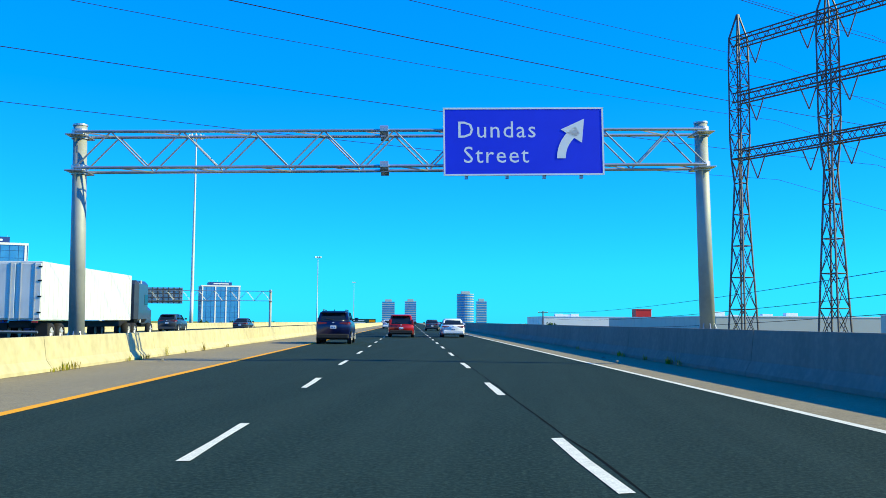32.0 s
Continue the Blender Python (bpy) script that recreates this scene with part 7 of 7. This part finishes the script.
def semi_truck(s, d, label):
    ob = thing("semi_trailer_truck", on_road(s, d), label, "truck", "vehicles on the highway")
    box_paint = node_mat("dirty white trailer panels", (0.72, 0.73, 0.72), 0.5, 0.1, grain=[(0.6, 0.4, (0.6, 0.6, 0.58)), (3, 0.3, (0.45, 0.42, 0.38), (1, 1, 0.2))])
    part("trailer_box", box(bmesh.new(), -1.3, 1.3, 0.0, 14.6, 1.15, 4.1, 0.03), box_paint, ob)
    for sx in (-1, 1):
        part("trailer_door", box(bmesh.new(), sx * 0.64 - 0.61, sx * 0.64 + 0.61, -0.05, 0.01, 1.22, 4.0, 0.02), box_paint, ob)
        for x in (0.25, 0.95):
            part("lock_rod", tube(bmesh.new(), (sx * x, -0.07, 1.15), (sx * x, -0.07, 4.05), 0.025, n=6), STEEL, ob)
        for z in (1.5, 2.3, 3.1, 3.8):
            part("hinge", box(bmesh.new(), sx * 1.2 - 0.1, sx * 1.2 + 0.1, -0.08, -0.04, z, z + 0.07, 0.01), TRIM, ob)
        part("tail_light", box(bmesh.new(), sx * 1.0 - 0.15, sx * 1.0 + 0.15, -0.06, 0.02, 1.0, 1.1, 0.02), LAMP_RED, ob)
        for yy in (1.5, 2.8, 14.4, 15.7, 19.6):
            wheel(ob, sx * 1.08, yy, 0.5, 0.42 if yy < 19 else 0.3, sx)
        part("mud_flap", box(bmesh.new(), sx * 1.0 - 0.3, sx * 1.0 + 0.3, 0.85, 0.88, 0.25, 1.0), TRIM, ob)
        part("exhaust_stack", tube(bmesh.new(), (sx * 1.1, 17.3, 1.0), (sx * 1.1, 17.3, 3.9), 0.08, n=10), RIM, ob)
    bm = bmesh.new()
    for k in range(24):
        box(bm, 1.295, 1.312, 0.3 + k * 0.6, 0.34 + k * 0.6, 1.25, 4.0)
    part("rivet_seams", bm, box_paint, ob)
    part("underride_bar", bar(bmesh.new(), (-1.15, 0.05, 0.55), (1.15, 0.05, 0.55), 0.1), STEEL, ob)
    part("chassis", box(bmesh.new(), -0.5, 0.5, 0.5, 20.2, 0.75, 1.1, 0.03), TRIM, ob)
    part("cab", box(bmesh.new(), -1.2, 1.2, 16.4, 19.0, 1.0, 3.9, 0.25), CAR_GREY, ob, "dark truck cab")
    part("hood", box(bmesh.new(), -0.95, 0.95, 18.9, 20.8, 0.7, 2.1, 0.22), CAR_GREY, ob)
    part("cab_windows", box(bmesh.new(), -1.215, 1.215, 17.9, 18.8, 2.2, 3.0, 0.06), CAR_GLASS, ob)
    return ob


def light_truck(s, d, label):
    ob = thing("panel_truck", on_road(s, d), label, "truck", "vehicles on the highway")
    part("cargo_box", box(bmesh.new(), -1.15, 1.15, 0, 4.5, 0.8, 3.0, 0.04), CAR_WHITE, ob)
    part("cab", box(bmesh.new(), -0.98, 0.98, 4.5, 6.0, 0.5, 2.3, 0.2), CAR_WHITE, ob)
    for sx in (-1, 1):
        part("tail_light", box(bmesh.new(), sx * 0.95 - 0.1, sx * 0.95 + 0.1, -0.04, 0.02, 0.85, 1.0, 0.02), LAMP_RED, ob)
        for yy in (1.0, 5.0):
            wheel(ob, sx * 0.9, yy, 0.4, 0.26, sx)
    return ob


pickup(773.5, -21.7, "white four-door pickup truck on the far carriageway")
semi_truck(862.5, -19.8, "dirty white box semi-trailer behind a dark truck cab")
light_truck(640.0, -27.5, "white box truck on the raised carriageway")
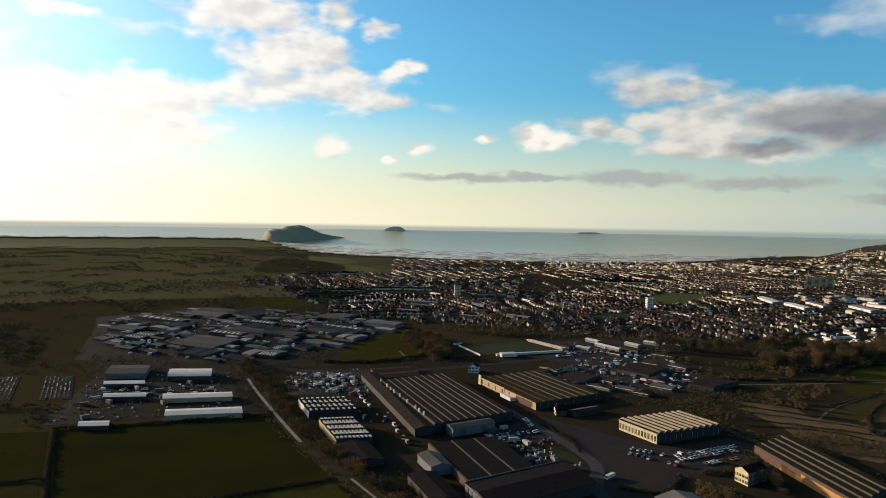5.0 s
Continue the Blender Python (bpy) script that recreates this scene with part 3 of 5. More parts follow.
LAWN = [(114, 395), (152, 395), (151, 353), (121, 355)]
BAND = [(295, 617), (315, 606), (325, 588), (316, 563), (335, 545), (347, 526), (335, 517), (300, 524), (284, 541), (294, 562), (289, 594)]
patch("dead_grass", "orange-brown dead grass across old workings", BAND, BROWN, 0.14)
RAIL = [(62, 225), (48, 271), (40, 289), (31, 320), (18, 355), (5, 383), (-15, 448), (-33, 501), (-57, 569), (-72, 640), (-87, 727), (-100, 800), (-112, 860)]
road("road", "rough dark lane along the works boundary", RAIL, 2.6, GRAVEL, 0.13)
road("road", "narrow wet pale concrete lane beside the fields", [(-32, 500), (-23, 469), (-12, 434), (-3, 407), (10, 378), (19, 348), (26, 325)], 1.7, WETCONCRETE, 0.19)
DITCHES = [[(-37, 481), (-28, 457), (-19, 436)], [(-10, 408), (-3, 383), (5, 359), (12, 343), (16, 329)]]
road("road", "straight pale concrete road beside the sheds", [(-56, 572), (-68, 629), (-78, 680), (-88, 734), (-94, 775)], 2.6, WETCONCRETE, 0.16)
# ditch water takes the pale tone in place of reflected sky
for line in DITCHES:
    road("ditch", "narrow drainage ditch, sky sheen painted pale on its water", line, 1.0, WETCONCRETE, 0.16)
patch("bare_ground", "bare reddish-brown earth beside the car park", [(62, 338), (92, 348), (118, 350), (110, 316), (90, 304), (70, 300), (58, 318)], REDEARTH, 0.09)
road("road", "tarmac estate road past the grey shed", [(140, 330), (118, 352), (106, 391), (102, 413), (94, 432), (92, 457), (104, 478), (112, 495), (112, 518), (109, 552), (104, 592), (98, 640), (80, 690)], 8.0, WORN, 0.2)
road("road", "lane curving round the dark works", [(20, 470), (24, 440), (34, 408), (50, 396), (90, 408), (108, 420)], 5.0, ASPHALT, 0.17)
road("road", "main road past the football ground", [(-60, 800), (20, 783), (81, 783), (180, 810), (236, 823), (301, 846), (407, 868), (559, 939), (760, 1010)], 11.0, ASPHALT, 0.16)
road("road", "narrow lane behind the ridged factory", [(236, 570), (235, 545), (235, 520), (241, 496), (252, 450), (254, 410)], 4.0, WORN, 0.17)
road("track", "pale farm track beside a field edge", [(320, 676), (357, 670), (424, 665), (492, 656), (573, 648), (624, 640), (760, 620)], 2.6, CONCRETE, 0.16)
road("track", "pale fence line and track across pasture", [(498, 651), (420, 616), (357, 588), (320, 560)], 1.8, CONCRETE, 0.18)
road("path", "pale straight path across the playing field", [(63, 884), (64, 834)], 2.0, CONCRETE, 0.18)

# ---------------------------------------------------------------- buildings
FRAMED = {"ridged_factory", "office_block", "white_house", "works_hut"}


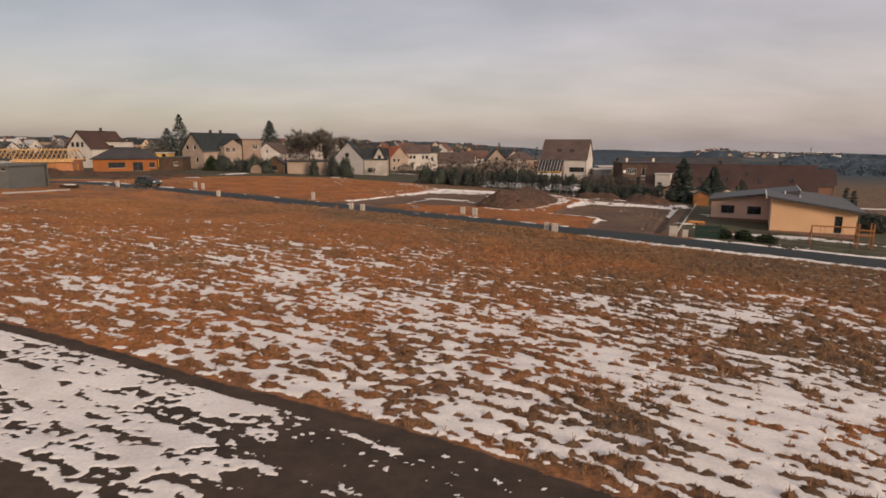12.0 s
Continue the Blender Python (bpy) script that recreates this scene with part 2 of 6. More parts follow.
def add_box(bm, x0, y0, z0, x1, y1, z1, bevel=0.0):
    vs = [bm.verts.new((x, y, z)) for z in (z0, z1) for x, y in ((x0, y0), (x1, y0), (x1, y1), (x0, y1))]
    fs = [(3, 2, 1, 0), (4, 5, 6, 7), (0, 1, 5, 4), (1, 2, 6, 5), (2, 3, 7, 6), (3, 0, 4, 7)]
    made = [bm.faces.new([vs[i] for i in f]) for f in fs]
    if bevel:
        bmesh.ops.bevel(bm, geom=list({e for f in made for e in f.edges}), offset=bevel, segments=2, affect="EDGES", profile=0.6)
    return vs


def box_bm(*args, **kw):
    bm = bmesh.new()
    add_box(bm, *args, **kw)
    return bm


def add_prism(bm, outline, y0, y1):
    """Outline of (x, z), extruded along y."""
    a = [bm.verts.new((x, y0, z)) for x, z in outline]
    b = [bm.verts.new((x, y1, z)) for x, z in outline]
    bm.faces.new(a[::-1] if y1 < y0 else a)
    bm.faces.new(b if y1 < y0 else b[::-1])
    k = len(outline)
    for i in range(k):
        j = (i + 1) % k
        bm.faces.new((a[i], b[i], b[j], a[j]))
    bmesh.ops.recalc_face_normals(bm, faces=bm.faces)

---

What to work on -> Filter the records above and return every line that holds the word "Continue".

Written answer ->
Continue the Blender Python (bpy) script that recreates this scene with part 7 of 7. This part finishes the script.
Continue the Blender Python (bpy) script that recreates this scene with part 3 of 5. More parts follow.
Continue the Blender Python (bpy) script that recreates this scene with part 2 of 6. More parts follow.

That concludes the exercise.